Путешественник видит то, что видит. Турист видит то, за чем приехал. Путник в эпосе или в сказке не делал вид, что любит принцессу за ее красоту; так и моряки, и бродяги, словом — путешественники. О Париже они судят не по газетам, но, если надо, их прочитают. Турист назовет газеты мусором, зная о них не больше, чем мусорщик. Вот вам один пример. Англия пришла к двум выводам о человеке по имени Золя или, точнее, о двух людях с такой фамилией. Первый был просто грязный француз, которого мы бы посадили за порнографию; второй — мученик, борец за правду, должно быть — жертва инквизиции, как Галилей. Правда касалась дела Дрейфуса, и я, журналист, обнаружил, что она не так уж проста. Дерулед сказал: «Не знаю, виновен ли Дрейфус, но Франция невиновна». Должно быть, Дрейфус был невиновен, а дрейфуссары — виновны, даже если они англичане — издатели. Я говорю не об их выводах, а об их методах. Совершенно беспристрастный и разумный шотландец, друг Олдершоу по Оксфорду, говорил мне, что они прибегали к подлогу, связанному с размером букв. Но здесь я толкую о том, что Золя сначала был плохим, а потом — хорошим; даже лоб на портретах становился все выше, а шея — не такой толстой. Не буду вдаваться ни в ту, ни в другую крайность, но мне случилось быть во Франции, когда бедного Золя хоронили в Пантеоне. Париж резко разделился. Я купил в кафе какой‑то фанатичный листок и прочитал, как Морис Баррес, довольно беспристрастный литератор, объясняет, почему он против такого апофеоза. Ему удалось в одной страничке выразить то, что я пытался сказать о пессимистах, атеистах, реалистах и прочем. Он пишет: «Мне неважно, как далеко уводите вы душу, если вы не сорвете пружину».

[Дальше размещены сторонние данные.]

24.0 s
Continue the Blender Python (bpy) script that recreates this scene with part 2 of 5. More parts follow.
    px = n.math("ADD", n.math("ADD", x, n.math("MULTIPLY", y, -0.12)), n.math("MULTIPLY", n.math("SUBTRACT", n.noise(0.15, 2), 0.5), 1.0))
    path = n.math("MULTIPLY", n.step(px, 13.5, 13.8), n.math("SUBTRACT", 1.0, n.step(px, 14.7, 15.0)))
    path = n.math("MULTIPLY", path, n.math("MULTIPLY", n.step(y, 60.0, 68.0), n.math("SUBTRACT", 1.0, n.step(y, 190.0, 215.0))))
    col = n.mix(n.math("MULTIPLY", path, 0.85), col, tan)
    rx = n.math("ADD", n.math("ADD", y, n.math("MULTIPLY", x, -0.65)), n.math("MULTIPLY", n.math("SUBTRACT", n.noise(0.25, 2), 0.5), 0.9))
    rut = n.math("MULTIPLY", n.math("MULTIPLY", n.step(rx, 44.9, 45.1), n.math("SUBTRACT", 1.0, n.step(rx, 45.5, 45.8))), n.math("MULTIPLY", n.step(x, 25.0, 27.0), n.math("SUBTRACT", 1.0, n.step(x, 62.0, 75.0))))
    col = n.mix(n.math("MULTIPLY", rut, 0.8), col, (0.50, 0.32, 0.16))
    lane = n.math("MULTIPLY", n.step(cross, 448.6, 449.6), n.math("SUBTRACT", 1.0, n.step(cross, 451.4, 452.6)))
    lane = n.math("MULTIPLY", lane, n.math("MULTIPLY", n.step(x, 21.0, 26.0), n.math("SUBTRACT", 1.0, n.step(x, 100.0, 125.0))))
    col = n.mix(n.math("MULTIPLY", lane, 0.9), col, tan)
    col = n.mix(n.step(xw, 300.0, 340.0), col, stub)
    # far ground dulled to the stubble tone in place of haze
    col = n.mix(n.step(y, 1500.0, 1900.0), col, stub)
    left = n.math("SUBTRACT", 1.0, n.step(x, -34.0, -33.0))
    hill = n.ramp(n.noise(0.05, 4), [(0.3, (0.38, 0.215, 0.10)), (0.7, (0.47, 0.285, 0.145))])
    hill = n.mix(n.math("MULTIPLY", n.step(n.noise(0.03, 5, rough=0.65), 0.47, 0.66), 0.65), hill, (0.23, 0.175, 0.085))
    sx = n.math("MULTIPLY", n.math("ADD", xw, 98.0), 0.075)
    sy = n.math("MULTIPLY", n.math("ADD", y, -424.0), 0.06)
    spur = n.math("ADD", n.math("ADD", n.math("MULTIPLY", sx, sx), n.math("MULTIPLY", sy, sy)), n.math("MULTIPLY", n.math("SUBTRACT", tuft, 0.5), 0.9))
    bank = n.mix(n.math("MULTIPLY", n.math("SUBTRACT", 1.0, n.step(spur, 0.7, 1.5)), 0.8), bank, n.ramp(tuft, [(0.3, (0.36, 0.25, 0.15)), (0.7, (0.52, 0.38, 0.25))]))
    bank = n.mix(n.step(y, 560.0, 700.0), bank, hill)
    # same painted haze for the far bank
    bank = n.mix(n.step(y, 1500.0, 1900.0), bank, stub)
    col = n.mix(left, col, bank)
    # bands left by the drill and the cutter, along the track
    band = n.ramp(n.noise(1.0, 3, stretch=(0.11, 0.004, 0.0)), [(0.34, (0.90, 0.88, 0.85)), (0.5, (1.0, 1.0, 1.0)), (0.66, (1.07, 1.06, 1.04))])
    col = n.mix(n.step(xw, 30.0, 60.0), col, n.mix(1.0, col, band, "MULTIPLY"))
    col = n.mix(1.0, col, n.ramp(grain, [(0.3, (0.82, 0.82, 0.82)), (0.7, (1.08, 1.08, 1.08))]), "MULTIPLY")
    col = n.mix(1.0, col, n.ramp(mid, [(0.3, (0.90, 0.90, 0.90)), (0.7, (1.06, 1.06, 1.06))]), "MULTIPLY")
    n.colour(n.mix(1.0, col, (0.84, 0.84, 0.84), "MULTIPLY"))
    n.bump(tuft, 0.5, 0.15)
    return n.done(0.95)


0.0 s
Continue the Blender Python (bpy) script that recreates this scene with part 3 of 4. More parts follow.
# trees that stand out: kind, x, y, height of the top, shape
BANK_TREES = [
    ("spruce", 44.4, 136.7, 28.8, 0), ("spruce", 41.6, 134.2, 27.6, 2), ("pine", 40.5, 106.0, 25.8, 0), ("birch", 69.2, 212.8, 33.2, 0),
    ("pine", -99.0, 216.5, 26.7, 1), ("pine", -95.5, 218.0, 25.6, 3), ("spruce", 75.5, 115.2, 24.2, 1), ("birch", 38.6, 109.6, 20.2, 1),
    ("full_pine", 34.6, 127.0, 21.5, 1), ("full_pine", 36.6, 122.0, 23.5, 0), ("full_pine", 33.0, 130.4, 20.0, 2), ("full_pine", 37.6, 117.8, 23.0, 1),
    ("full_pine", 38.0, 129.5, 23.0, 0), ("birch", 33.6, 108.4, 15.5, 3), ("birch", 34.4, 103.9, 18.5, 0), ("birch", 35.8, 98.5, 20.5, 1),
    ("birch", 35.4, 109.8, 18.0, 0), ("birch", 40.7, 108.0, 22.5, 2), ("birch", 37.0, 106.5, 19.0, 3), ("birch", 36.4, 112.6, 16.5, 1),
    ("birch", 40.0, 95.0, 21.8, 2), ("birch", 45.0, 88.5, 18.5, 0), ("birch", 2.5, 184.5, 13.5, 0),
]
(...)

Конечно, почти никто из нас не будет читать таких листков, но тот, кто не просто снизойдет к ним, а взглянет на них с любопытством, найдет немало подобных фраз. Слова Барреса, мне кажется, свидетельствуют о всех взглядах Золя, а не только о том, что он был дрейфуссаром, даже если он прав в отношении Дрейфуса так же, как не прав в отношении Лурда. У нас, в Англии, о нем так не пишут; должно быть, тому мешают наши деловые методы и хорошие типографии. Правда, мы это уравновешиваем, главным образом — тем, о чем никто и не слыхал.
Да, Англия — самая странная страна, какую я только видел, но я попал туда очень рано и сам не лишен странностей. Она исключительно тонка; в лучших ее свойствах есть что‑то загадочное; традиции ее связаны не только со знатью, но и с чудачеством, официальности в ней нет. Вот, например, такая странность: я часто встречал один английский тип, о котором не читал в путевых заметках. Можно сказать, что это — англичанин — изгнанник, искупающий грехи англичанина — туриста. Я имею в виду людей английской культуры, пылко и тихо преданных какой‑нибудь из иноземных культур. Собственно, здесь они уже были: Морис Бэринг именно так относится к России, а профессор Экклз — к Франции. Встречал я и ученых — ирландцев, проникающих в душу Польши, и людей, изучающих в Мадриде тайну испанской музыки. Они есть везде, они рассыпаны по карте, а главное, они помогают Англии, не одной Европе, доказывая литовским историкам или португальским географам, что мы не только мошенничаем и кичимся, но толкуем Плутарха и переводим Рабле. Изгнанников этих очень мало, как и любых англичан, разбирающихся, что к чему, но они — закваска, и потому незаметны. Быть может, случайно они похожи друг на друга — лысоваты, с доброй улыбкой, со старомодными усами. Если бы социология была наукой (что сомнительно), я бы сказал, как дарвинист, что открыл особый вид. Вспоминая таких людей, легче перейти к тем странам, где они исполняют роль наших очень частных послов.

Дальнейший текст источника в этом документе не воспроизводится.